Strip the pictures and reproduce the rest of the listing exactly.
<<<<
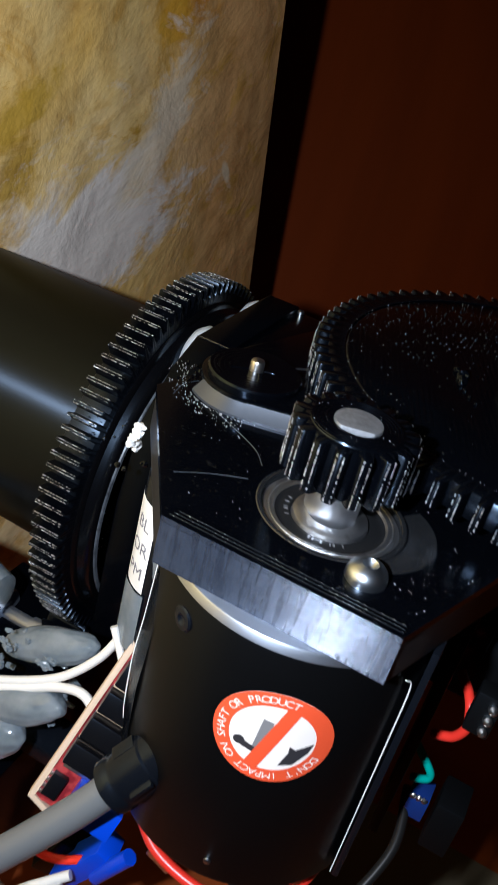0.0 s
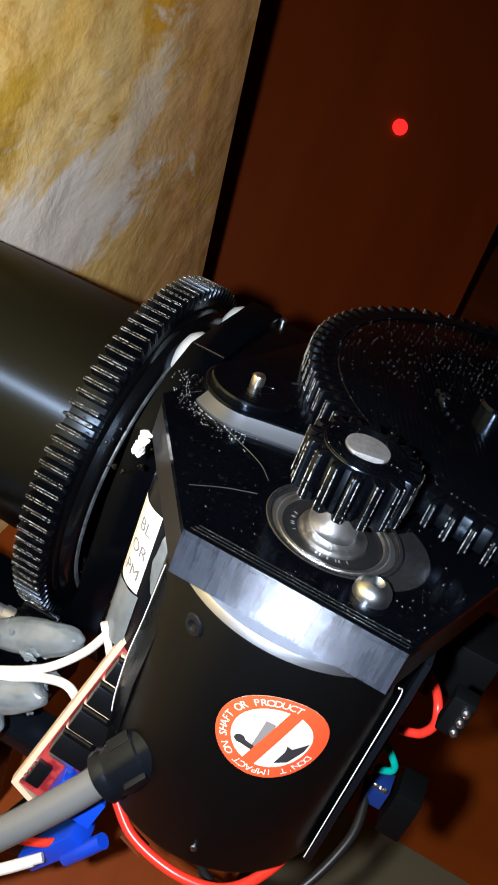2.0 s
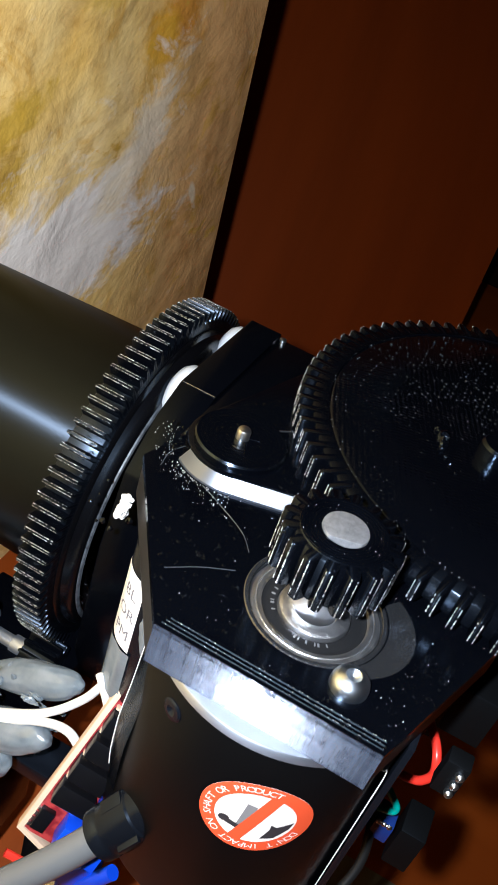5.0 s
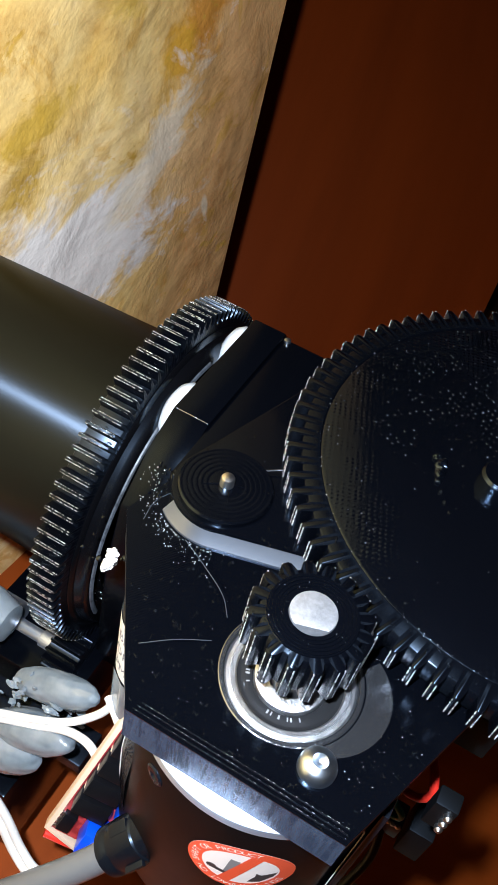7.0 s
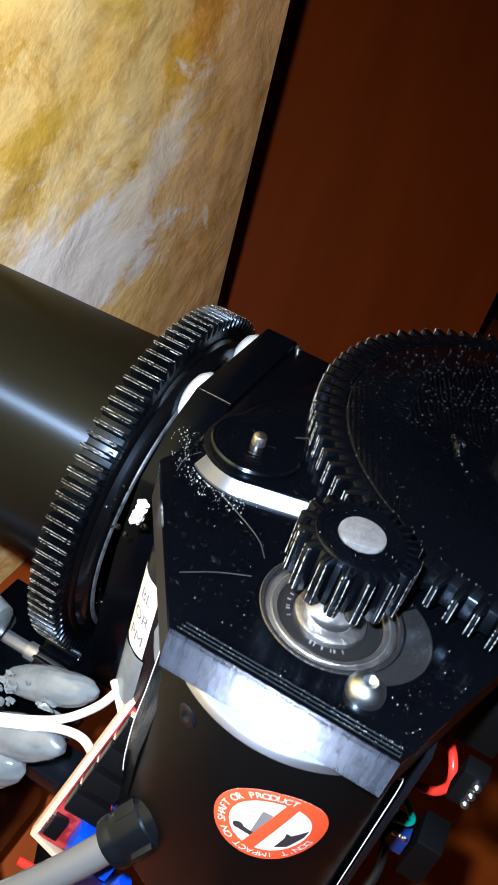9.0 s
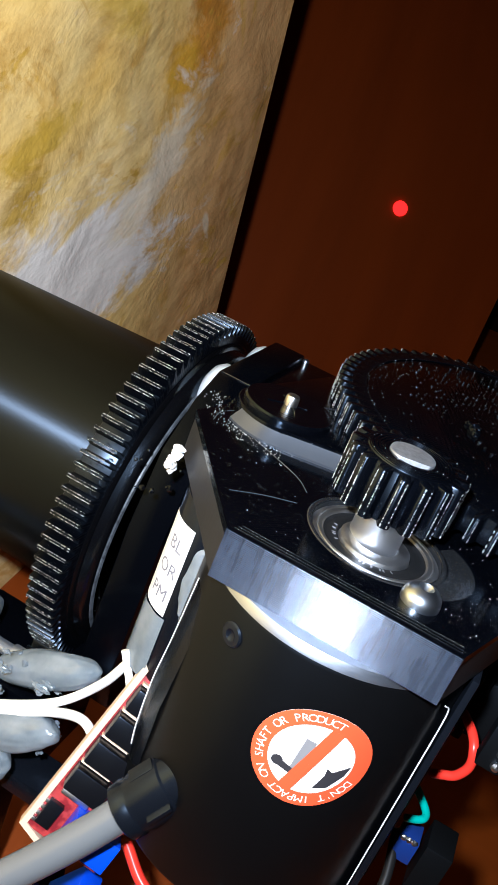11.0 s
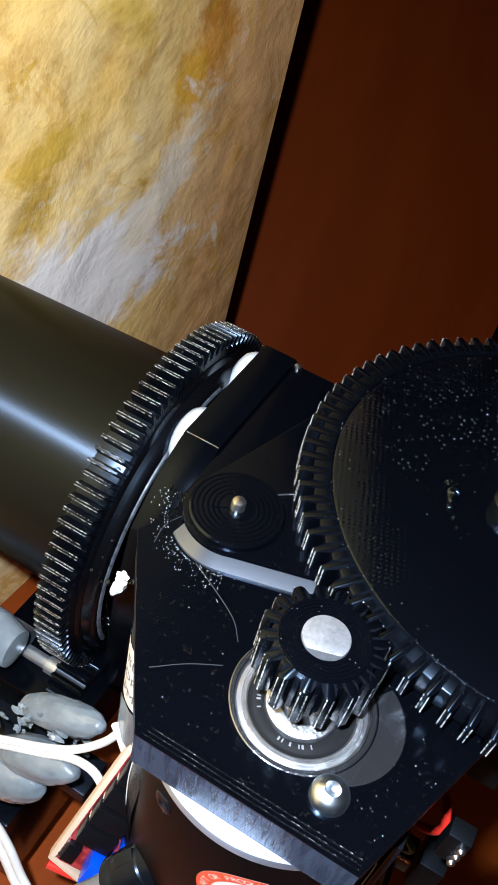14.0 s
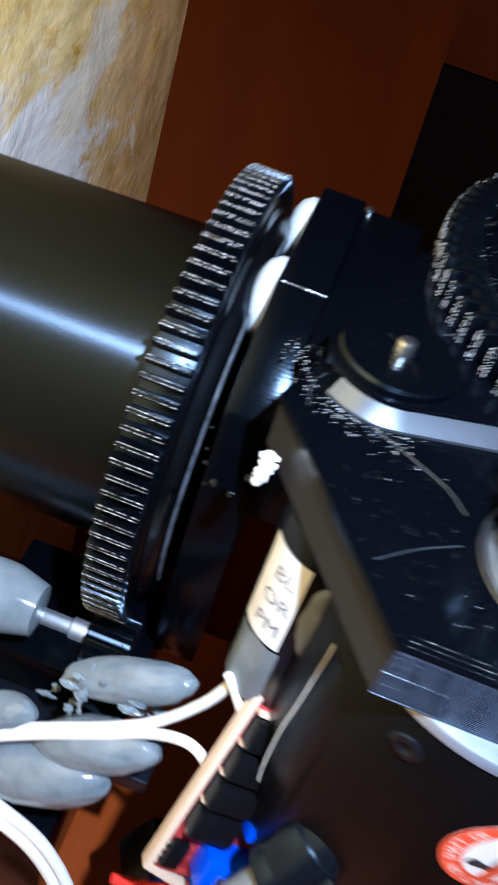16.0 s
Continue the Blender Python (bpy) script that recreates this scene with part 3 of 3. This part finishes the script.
def sticker():
    th0, z0, R = math.atan2(-24.4, 8.1), 16.7, 24.48
    spin = radians(28)

    def bend(u, v, lift):
        r = R + lift
        a = th0 + (u * math.cos(spin) - v * math.sin(spin)) / R
        return (SH.x + r * math.cos(a), SH.y + r * math.sin(a), z0 + u * math.sin(spin) + v * math.cos(spin))

    def disc(r0, r1, lift):
        bm = bmesh.new()
        rr = [r0 + (r1 - r0) * i / 4 for i in range(5)]
        loops = [[bm.verts.new(bend(r * math.cos(2 * math.pi * i / 64), r * math.sin(2 * math.pi * i / 64), lift)) for i in range(64)] for r in rr]
        for a, b in zip(loops, loops[1:]):
            for i in range(64):
                bm.faces.new((a[i], a[(i + 1) % 64], b[(i + 1) % 64], b[i]))
        return bm

    def poly(points, lift):
        bm = bmesh.new()
        f = bm.faces.new([bm.verts.new((x, y, 0)) for x, y in points])
        bmesh.ops.triangulate(bm, faces=[f])
        bmesh.ops.subdivide_edges(bm, edges=bm.edges, cuts=3)
        for v in bm.verts:
            v.co = bend(v.co.x, v.co.y, lift)
        return bm

    st = part("warning_sticker", disc(0.01, 9.4, 0.0), M_STWHITE, HEAD, "round red and white warning sticker, a hammer struck out")
    part("red_border", disc(6.7, 9.4, 0.04), M_STRED, st)
    part("red_slash", poly([(-5.6, -4.0), (-4.0, -5.6), (5.6, 4.0), (4.0, 5.6)], 0.09), M_STRED, st)
    part("hammer_shape", poly([(-3.7, -1.5), (-2.3, -2.5), (1.3, 3.1), (-0.1, 4.2)], 0.06), M_STGREY, st)
    knob = [(-5.2 + 0.95 * math.cos(0.5 * i), 0.2 + 0.95 * math.sin(0.5 * i)) for i in range(12)]
    part("hammer_shape", poly(knob, 0.065), M_STDARK, st)
    part("hammer_shape", poly([(-5.0, 0.7), (-5.5, -0.6), (-3.6, -2.4), (-2.4, -2.3), (-3.4, -1.0)], 0.07), M_STDARK, st)
    part("shaft_shape", poly([(-0.6, -5.6), (1.6, -6.0), (4.6, -4.2), (5.9, -2.6), (2.9, -3.0), (2.3, -2.0), (1.7, -3.3)], 0.06), M_STDARK, st)
    words = "DON'T IMPACT ON SHAFT OR PRODUCT"
    bm = None
    for i, ch in enumerate(words):
        if ch == " ":
            continue
        own = letters(ch, 1.95)
        a = -52 - i * 8.4
        bmesh.ops.transform(own, matrix=Matrix.Rotation(radians(a - 90), 4, "Z") @ AT((0, 7.35, 0)), verts=own.verts)
        for v in own.verts:
            v.co = bend(v.co.x, v.co.y, 0.08)
        bm = merge(bm, own) if bm else own
    part("lettering", bm, M_STWHITE, st, "white capital letters round the border")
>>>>
EXERCISE SOLUTION:
0.0 s
2.0 s
5.0 s
7.0 s
9.0 s
11.0 s
14.0 s
16.0 s
Continue the Blender Python (bpy) script that recreates this scene with part 3 of 3. This part finishes the script.
def sticker():
    th0, z0, R = math.atan2(-24.4, 8.1), 16.7, 24.48
    spin = radians(28)

    def bend(u, v, lift):
        r = R + lift
        a = th0 + (u * math.cos(spin) - v * math.sin(spin)) / R
        return (SH.x + r * math.cos(a), SH.y + r * math.sin(a), z0 + u * math.sin(spin) + v * math.cos(spin))

    def disc(r0, r1, lift):
        bm = bmesh.new()
        rr = [r0 + (r1 - r0) * i / 4 for i in range(5)]
        loops = [[bm.verts.new(bend(r * math.cos(2 * math.pi * i / 64), r * math.sin(2 * math.pi * i / 64), lift)) for i in range(64)] for r in rr]
        for a, b in zip(loops, loops[1:]):
            for i in range(64):
                bm.faces.new((a[i], a[(i + 1) % 64], b[(i + 1) % 64], b[i]))
        return bm

    def poly(points, lift):
        bm = bmesh.new()
        f = bm.faces.new([bm.verts.new((x, y, 0)) for x, y in points])
        bmesh.ops.triangulate(bm, faces=[f])
        bmesh.ops.subdivide_edges(bm, edges=bm.edges, cuts=3)
        for v in bm.verts:
            v.co = bend(v.co.x, v.co.y, lift)
        return bm

    st = part("warning_sticker", disc(0.01, 9.4, 0.0), M_STWHITE, HEAD, "round red and white warning sticker, a hammer struck out")
    part("red_border", disc(6.7, 9.4, 0.04), M_STRED, st)
    part("red_slash", poly([(-5.6, -4.0), (-4.0, -5.6), (5.6, 4.0), (4.0, 5.6)], 0.09), M_STRED, st)
    part("hammer_shape", poly([(-3.7, -1.5), (-2.3, -2.5), (1.3, 3.1), (-0.1, 4.2)], 0.06), M_STGREY, st)
    knob = [(-5.2 + 0.95 * math.cos(0.5 * i), 0.2 + 0.95 * math.sin(0.5 * i)) for i in range(12)]
    part("hammer_shape", poly(knob, 0.065), M_STDARK, st)
    part("hammer_shape", poly([(-5.0, 0.7), (-5.5, -0.6), (-3.6, -2.4), (-2.4, -2.3), (-3.4, -1.0)], 0.07), M_STDARK, st)
    part("shaft_shape", poly([(-0.6, -5.6), (1.6, -6.0), (4.6, -4.2), (5.9, -2.6), (2.9, -3.0), (2.3, -2.0), (1.7, -3.3)], 0.06), M_STDARK, st)
    words = "DON'T IMPACT ON SHAFT OR PRODUCT"
    bm = None
    for i, ch in enumerate(words):
        if ch == " ":
            continue
        own = letters(ch, 1.95)
        a = -52 - i * 8.4
        bmesh.ops.transform(own, matrix=Matrix.Rotation(radians(a - 90), 4, "Z") @ AT((0, 7.35, 0)), verts=own.verts)
        for v in own.verts:
            v.co = bend(v.co.x, v.co.y, 0.08)
        bm = merge(bm, own) if bm else own
    part("lettering", bm, M_STWHITE, st, "white capital letters round the border")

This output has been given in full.